I bet you didn't think you'd see me again! I wasn't sure I'd be back. I can honestly say that the last month of my life has been pure hell. You already know that my husband had asked for a divorce. Then I started having severe dizziness, to the point of falling down. Since I had this problem a few years ago and MS was mentioned as a big possibility, I've been really scared.
Then, I found out my dad died. My dad was a horrible, horrible man and I haven't seen him in years. I credit him w/ creating many of my insecurities and fears. My childhood was one big nightmare. Still, his death hit me hard. I always figured he would recover from his addictions, conquer his fears, and slay his dragons. I always thought he would feel remorse for his many sins... reach out... make amends. Now he's gone and the possibilities are gone, too.
I visited his grave... took a letter I had written... had every intention of confronting him... When I finally had the chance to say everything I could never say while he was alive, I couldn't do it. All I could say, over and over, was, "Why didn't you love me? I tried so hard to make you proud-- why wasn't I good enough?" Pitiful, I know. But, as I sat there, crying and talking and, finally, burning my letter, I felt cleansed. For the first time in my life I realized something-- it wasn't me! I was just a kid... no normal parent does the things he did! It all became crystal clear-- both of my parents were sick, selfish, immature twits who had no business bringing children into this world!
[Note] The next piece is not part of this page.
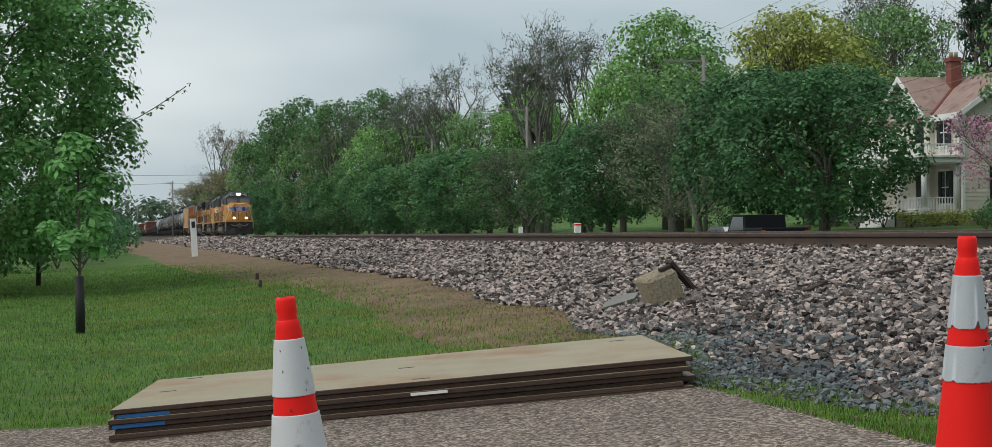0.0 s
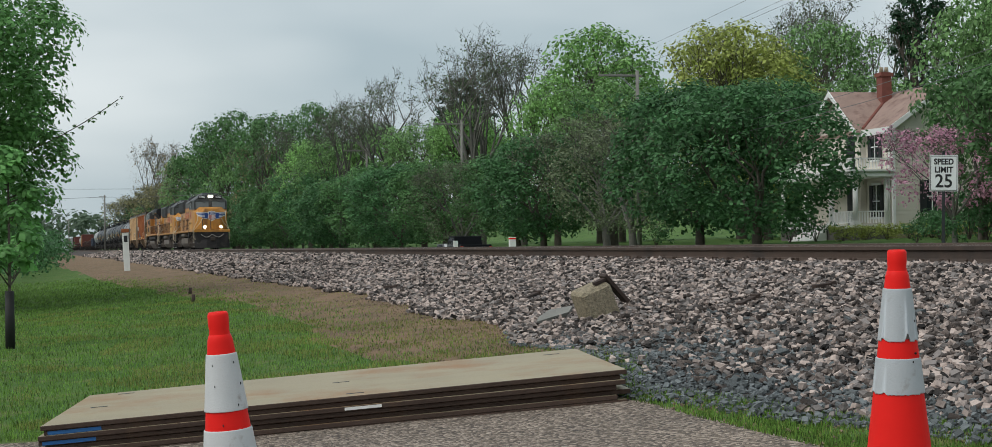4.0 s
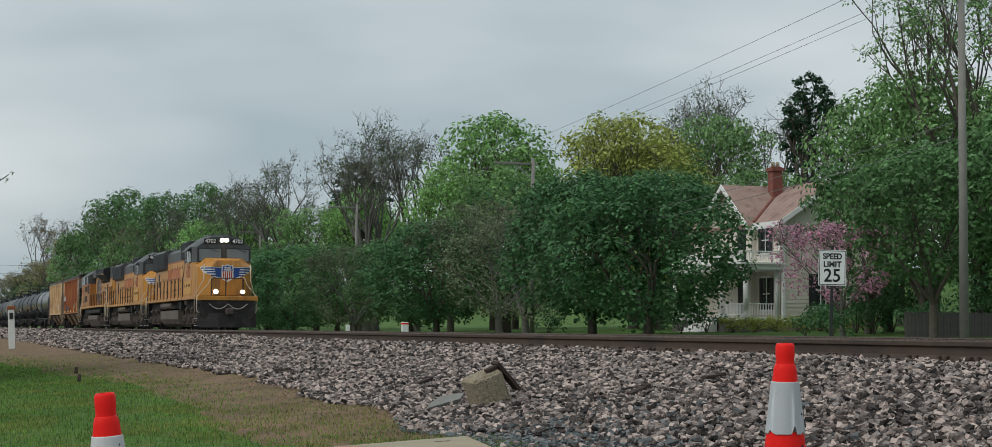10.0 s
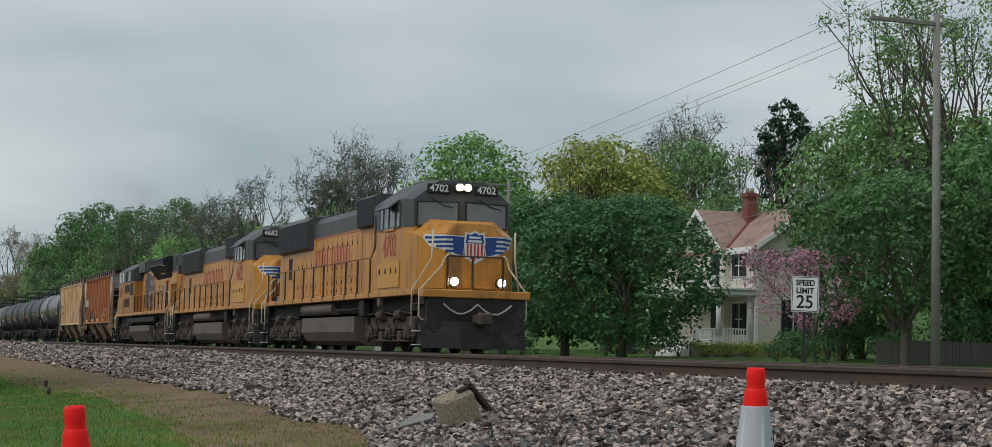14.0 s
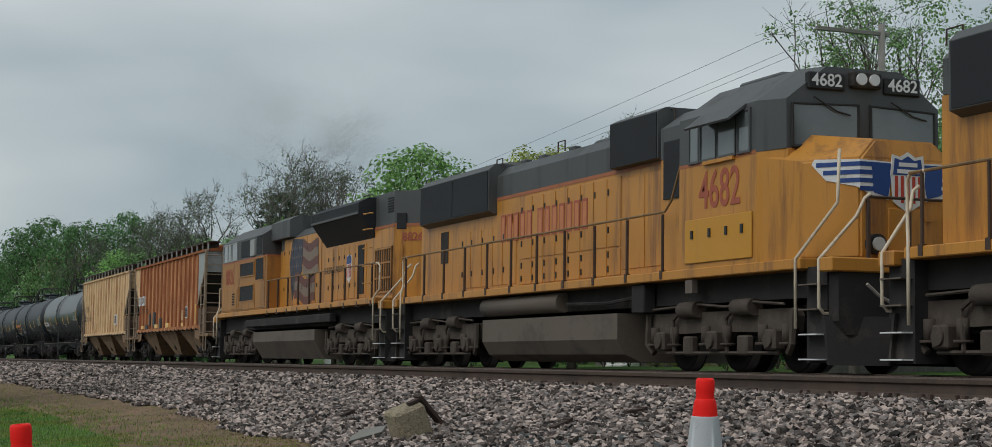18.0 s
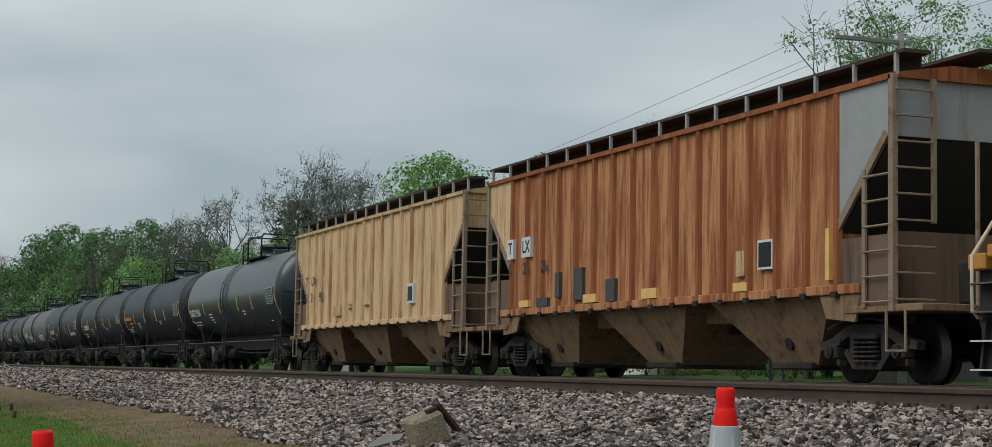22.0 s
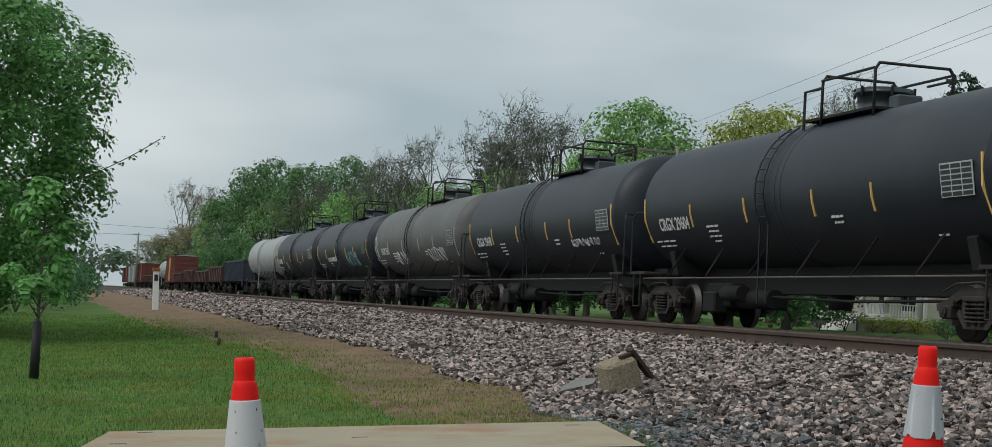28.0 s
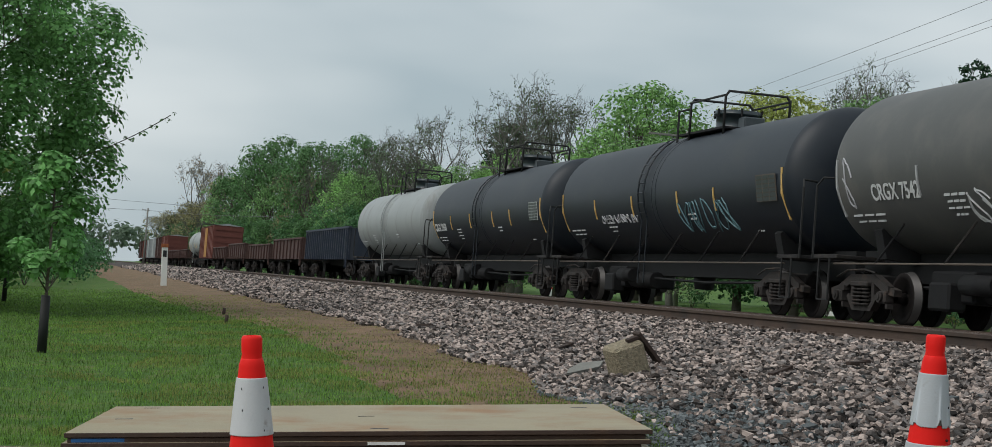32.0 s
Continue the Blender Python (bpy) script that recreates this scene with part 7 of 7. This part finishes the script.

It wasn't my fault!!!!! I actually felt whole and clear-headed. For the first time ever, I felt free of fear. Maybe I'll actually be able to sleep without nightmares now.
Another strange thing happened. I had been thinking of going back to school-- even through distance education-- to get a degree in psychology. My friend pretty much convinced me that I didn't need to do that, that I'm too busy with the kids and my writing, etc. Then, after learning of my dad's death, it seemed so clear... Why not make something positive of my childhood? Why not put my experience and sensitivities to good use? Why not work w/ abused children (or adult survivers of childhood abuse) to help them overcome the guilt and confusion that such a childhood brings? If I can't use my past to help someone, isn't it all just a waste?
Oh, and my husband and I were able to work things out too. It was very rocky for a while, but we finally realized that we have too much to lose by divorcing. We renegotiated everything, found a new way of communicating, and we're on the path to much greater happiness than ever. He even made the 3 hour drive to take me to the cemetery. That is surprising in itself, because he is a very black and white kind of guy. He really couldn't understand that I needed to shed tears for this monster, but he supported my need anyway. It felt so good to have that support.
Anyway, I feel liberated in so many ways. Feel clear-headed and more in control that I've felt in a while. It seems fitting that I come back to Cohens. I am finally ready to reclaim my life and my health.
Thank you to everyone who took the time to worry about me! I hope you're all doing great.